··· INFORMATION PROVIDED ···

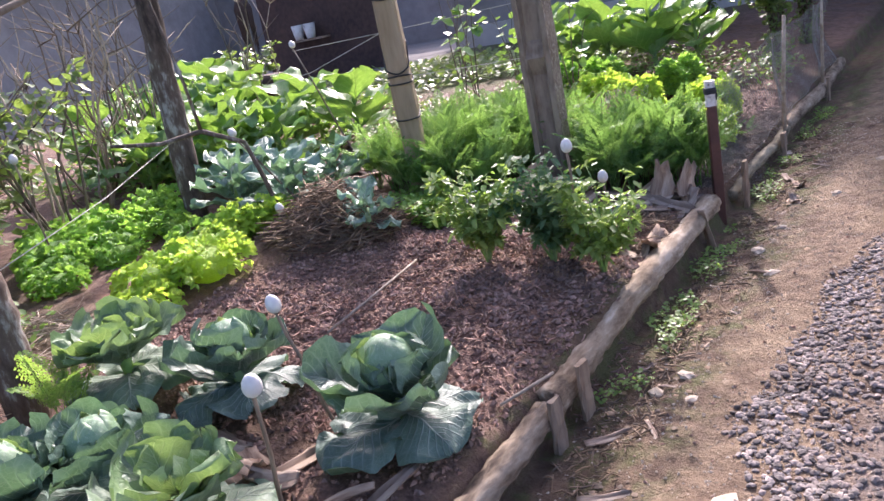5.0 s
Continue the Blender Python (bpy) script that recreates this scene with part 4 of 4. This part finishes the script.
def strip_stuff(name, label, areas, mat, seed, L=(0.04, 0.16), r0=0.0022, lift=0.04, category="straw"):
    r = np.random.default_rng(seed)
    s = Soup()
    for cx, cy, rx, ry, n in areas:
        for _ in range(n):
            a, q = r.uniform(0, 6.283), r.random() ** 0.55
            x, y = cx + rx * q * math.cos(a), cy + ry * q * math.sin(a)
            l, t, e = r.uniform(*L), r.uniform(0, 6.283), r.normal(0, 0.22)
            z = ground_at(x, y) + lift * r.random() * (1 - q * 0.7) + 0.003
            d = np.array([math.cos(t) * math.cos(e), math.sin(t) * math.cos(e), math.sin(e)]) * l
            p = np.array([x, y, z])
            v, f = tube([p - d / 2, p + np.array([0, 0, r.normal(0, 0.006)]), p + d / 2], r0 * r.uniform(0.5, 1.3), 3, False)
            s.add(v, f)
    thing(name, label, category, kind="stuff", mesh=s.mesh(name, mat))


strip_stuff("straw_mulch", "brown dry straw mulch heaped on the soil", [(-1.75, 5.1, 0.42, 0.38, 500), (-0.2, 1.85, 0.3, 0.26, 700), (-0.3, 5.5, 0.25, 0.3, 500), (-0.6, 7.1, 0.5, 0.5, 600), (-0.2, 0.4, 0.5, 0.4, 250), (-0.4, 1.4, 0.5, 0.5, 250), (-0.5, 2.7, 0.6, 0.4, 200)], M_STRAW, 5)


strip_stuff("rotted_straw", "grey rotted straw under the wire netting", [(-0.16, 6.75, 0.15, 0.6, 2600), (-0.14, 7.5, 0.1, 0.6, 900)], M_GREY_STRAW, 56, (0.015, 0.09), 0.0014, 0.03)
strip_stuff("straw_heap", "tangled heap of dry brown stalks", [(-1.6, 4.97, 0.34, 0.3, 1300)], M_STRAW, 55, (0.08, 0.26), 0.0028, 0.2, "straw")


def crumb_stuff(name, label, areas, mat, seed, size, category, flat=0.6):
    """Small angular lumps."""
    r = np.random.default_rng(seed)
    base = np.array([(1, 0, 0), (-1, 0, 0), (0, 1, 0), (0, -1, 0), (0, 0, 1), (0, 0, -1)], float)
    tri = [(0, 2, 4), (2, 1, 4), (1, 3, 4), (3, 0, 4), (2, 0, 5), (1, 2, 5), (3, 1, 5), (0, 3, 5)]
    s = Soup()
    for x0, x1, y0, y1, n in areas:
        xs, ys = r.uniform(x0, x1, n), r.uniform(y0, y1, n)
        zs = land(xs, ys)
        for x, y, z in zip(xs, ys, zs):
            k = r.uniform(*size)
            v = base * k * r.uniform(0.6, 1.3, (6, 3)) * np.array([1, r.uniform(0.5, 1), flat])
            s.add(v @ rot("Z", r.uniform(0, 360)).T + np.array([x, y, z + 0.2 * k]), tri)
    thing(name, label, category, kind="stuff", mesh=s.mesh(name, mat, False))


crumb_stuff("soil_crumbs", "crumbly dark red-brown soil lumps", [(-1.7, -0.08, 3.6, 5.2, 8000), (-1.2, -0.1, 4.9, 5.9, 2600), (-1.6, -0.1, 6.6, 8.4, 3200), (-1.3, -0.1, 2.4, 3.9, 2600), (-1.3, 0.05, -0.3, 2.5, 3600), (-0.1, 0.25, -0.2, 2.4, 1800), (-3.2, -0.6, 7.0, 9.2, 2600)], M_CLOD, 6, (0.003, 0.017), "soil", 0.7)
strip_stuff("mulch_chips", "dark red-brown chopped mulch on the bed", [(-0.75, 4.4, 0.8, 0.75, 2600), (-0.6, 7.2, 0.7, 0.7, 700), (-1.4, 6.9, 0.4, 0.4, 300), (-1.9, 8.0, 1.2, 0.9, 900), (0.02, 0.6, 0.2, 1.0, 500)], M_CLOD, 25, (0.012, 0.05), 0.0035, 0.012, "mulch")
strip_stuff("leaf_litter", "brown leaf scraps and twigs along the path foot", [(0.16, 1.2, 0.16, 1.4, 300), (0.16, 3.4, 0.13, 1.4, 420), (0.16, 5.0, 0.14, 1.2, 380), (0.14, 7.0, 0.12, 1.2, 260)], M_STRAW, 26, (0.012, 0.07), 0.0028, 0.006, "litter")
crumb_stuff("path_grit", "small stones and grit on the earth path", [(0.25, 0.9, -0.4, 8.0, 5200), (0.05, 0.35, 0.0, 8.0, 1600)], M_ROCK, 8, (0.0015, 0.008), "grit", 0.6)
crumb_stuff("path_clods", "dark earth clods and pebbles on the path", [(0.08, 0.85, -0.4, 8.0, 800)], M_CLOD, 18, (0.002, 0.01), "clods", 0.6)


crumb_stuff("leaf_scraps", "grey-brown leaf and sheath scraps along the log foot", [(0.06, 0.3, -0.2, 2.6, 90), (0.06, 0.34, 2.6, 6.4, 260), (0.06, 0.3, 6.4, 8.5, 90), (0.3, 0.8, 0.0, 8.0, 80)], M_STRAW, 28, (0.005, 0.02), "litter", 0.1)


def stone_mesh(seed):
    r = np.random.default_rng(seed)
    bm = bmesh.new()
    bmesh.ops.create_icosphere(bm, subdivisions=1, radius=1)
    sc = np.array([1, r.uniform(0.6, 0.9), r.uniform(0.35, 0.6)])
    for w in bm.verts:
        w.co = Vector(w.co * (1 + r.normal(0, 0.14))) * Vector((1, 1, 1)).length / 1.732
        w.co = Vector((w.co.x * sc[0], w.co.y * sc[1], w.co.z * sc[2]))
    me = bpy.data.meshes.new("gravel_stone")
    bm.to_mesh(me)
    bm.free()
    me.materials.append(M_STONE)
    return me


STONES = [stone_mesh(i) for i in range(8)]


def gravel_edge(y):
    line = np.interp(y, (-0.6, 1.0, 1.5, 2.2, 3.0, 3.6, 4.3, 5.0, 5.6, 6.5), (0.68, 0.67, 0.85, 1.0, 0.92, 0.74, 0.6, 0.64, 0.8, 0.95))
    return float(line) + 0.03 * math.sin(y * 5.3 + 1) + 0.02 * math.sin(y * 13)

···

PROMPT: Return to the listing above and set it down exactly, leaving out its pictures.

COMPLETE ANSWER:
5.0 s
Continue the Blender Python (bpy) script that recreates this scene with part 4 of 4. This part finishes the script.
def strip_stuff(name, label, areas, mat, seed, L=(0.04, 0.16), r0=0.0022, lift=0.04, category="straw"):
    r = np.random.default_rng(seed)
    s = Soup()
    for cx, cy, rx, ry, n in areas:
        for _ in range(n):
            a, q = r.uniform(0, 6.283), r.random() ** 0.55
            x, y = cx + rx * q * math.cos(a), cy + ry * q * math.sin(a)
            l, t, e = r.uniform(*L), r.uniform(0, 6.283), r.normal(0, 0.22)
            z = ground_at(x, y) + lift * r.random() * (1 - q * 0.7) + 0.003
            d = np.array([math.cos(t) * math.cos(e), math.sin(t) * math.cos(e), math.sin(e)]) * l
            p = np.array([x, y, z])
            v, f = tube([p - d / 2, p + np.array([0, 0, r.normal(0, 0.006)]), p + d / 2], r0 * r.uniform(0.5, 1.3), 3, False)
            s.add(v, f)
    thing(name, label, category, kind="stuff", mesh=s.mesh(name, mat))


strip_stuff("straw_mulch", "brown dry straw mulch heaped on the soil", [(-1.75, 5.1, 0.42, 0.38, 500), (-0.2, 1.85, 0.3, 0.26, 700), (-0.3, 5.5, 0.25, 0.3, 500), (-0.6, 7.1, 0.5, 0.5, 600), (-0.2, 0.4, 0.5, 0.4, 250), (-0.4, 1.4, 0.5, 0.5, 250), (-0.5, 2.7, 0.6, 0.4, 200)], M_STRAW, 5)


strip_stuff("rotted_straw", "grey rotted straw under the wire netting", [(-0.16, 6.75, 0.15, 0.6, 2600), (-0.14, 7.5, 0.1, 0.6, 900)], M_GREY_STRAW, 56, (0.015, 0.09), 0.0014, 0.03)
strip_stuff("straw_heap", "tangled heap of dry brown stalks", [(-1.6, 4.97, 0.34, 0.3, 1300)], M_STRAW, 55, (0.08, 0.26), 0.0028, 0.2, "straw")


def crumb_stuff(name, label, areas, mat, seed, size, category, flat=0.6):
    """Small angular lumps."""
    r = np.random.default_rng(seed)
    base = np.array([(1, 0, 0), (-1, 0, 0), (0, 1, 0), (0, -1, 0), (0, 0, 1), (0, 0, -1)], float)
    tri = [(0, 2, 4), (2, 1, 4), (1, 3, 4), (3, 0, 4), (2, 0, 5), (1, 2, 5), (3, 1, 5), (0, 3, 5)]
    s = Soup()
    for x0, x1, y0, y1, n in areas:
        xs, ys = r.uniform(x0, x1, n), r.uniform(y0, y1, n)
        zs = land(xs, ys)
        for x, y, z in zip(xs, ys, zs):
            k = r.uniform(*size)
            v = base * k * r.uniform(0.6, 1.3, (6, 3)) * np.array([1, r.uniform(0.5, 1), flat])
            s.add(v @ rot("Z", r.uniform(0, 360)).T + np.array([x, y, z + 0.2 * k]), tri)
    thing(name, label, category, kind="stuff", mesh=s.mesh(name, mat, False))


crumb_stuff("soil_crumbs", "crumbly dark red-brown soil lumps", [(-1.7, -0.08, 3.6, 5.2, 8000), (-1.2, -0.1, 4.9, 5.9, 2600), (-1.6, -0.1, 6.6, 8.4, 3200), (-1.3, -0.1, 2.4, 3.9, 2600), (-1.3, 0.05, -0.3, 2.5, 3600), (-0.1, 0.25, -0.2, 2.4, 1800), (-3.2, -0.6, 7.0, 9.2, 2600)], M_CLOD, 6, (0.003, 0.017), "soil", 0.7)
strip_stuff("mulch_chips", "dark red-brown chopped mulch on the bed", [(-0.75, 4.4, 0.8, 0.75, 2600), (-0.6, 7.2, 0.7, 0.7, 700), (-1.4, 6.9, 0.4, 0.4, 300), (-1.9, 8.0, 1.2, 0.9, 900), (0.02, 0.6, 0.2, 1.0, 500)], M_CLOD, 25, (0.012, 0.05), 0.0035, 0.012, "mulch")
strip_stuff("leaf_litter", "brown leaf scraps and twigs along the path foot", [(0.16, 1.2, 0.16, 1.4, 300), (0.16, 3.4, 0.13, 1.4, 420), (0.16, 5.0, 0.14, 1.2, 380), (0.14, 7.0, 0.12, 1.2, 260)], M_STRAW, 26, (0.012, 0.07), 0.0028, 0.006, "litter")
crumb_stuff("path_grit", "small stones and grit on the earth path", [(0.25, 0.9, -0.4, 8.0, 5200), (0.05, 0.35, 0.0, 8.0, 1600)], M_ROCK, 8, (0.0015, 0.008), "grit", 0.6)
crumb_stuff("path_clods", "dark earth clods and pebbles on the path", [(0.08, 0.85, -0.4, 8.0, 800)], M_CLOD, 18, (0.002, 0.01), "clods", 0.6)


crumb_stuff("leaf_scraps", "grey-brown leaf and sheath scraps along the log foot", [(0.06, 0.3, -0.2, 2.6, 90), (0.06, 0.34, 2.6, 6.4, 260), (0.06, 0.3, 6.4, 8.5, 90), (0.3, 0.8, 0.0, 8.0, 80)], M_STRAW, 28, (0.005, 0.02), "litter", 0.1)


def stone_mesh(seed):
    r = np.random.default_rng(seed)
    bm = bmesh.new()
    bmesh.ops.create_icosphere(bm, subdivisions=1, radius=1)
    sc = np.array([1, r.uniform(0.6, 0.9), r.uniform(0.35, 0.6)])
    for w in bm.verts:
        w.co = Vector(w.co * (1 + r.normal(0, 0.14))) * Vector((1, 1, 1)).length / 1.732
        w.co = Vector((w.co.x * sc[0], w.co.y * sc[1], w.co.z * sc[2]))
    me = bpy.data.meshes.new("gravel_stone")
    bm.to_mesh(me)
    bm.free()
    me.materials.append(M_STONE)
    return me


STONES = [stone_mesh(i) for i in range(8)]


def gravel_edge(y):
    line = np.interp(y, (-0.6, 1.0, 1.5, 2.2, 3.0, 3.6, 4.3, 5.0, 5.6, 6.5), (0.68, 0.67, 0.85, 1.0, 0.92, 0.74, 0.6, 0.64, 0.8, 0.95))
    return float(line) + 0.03 * math.sin(y * 5.3 + 1) + 0.02 * math.sin(y * 13)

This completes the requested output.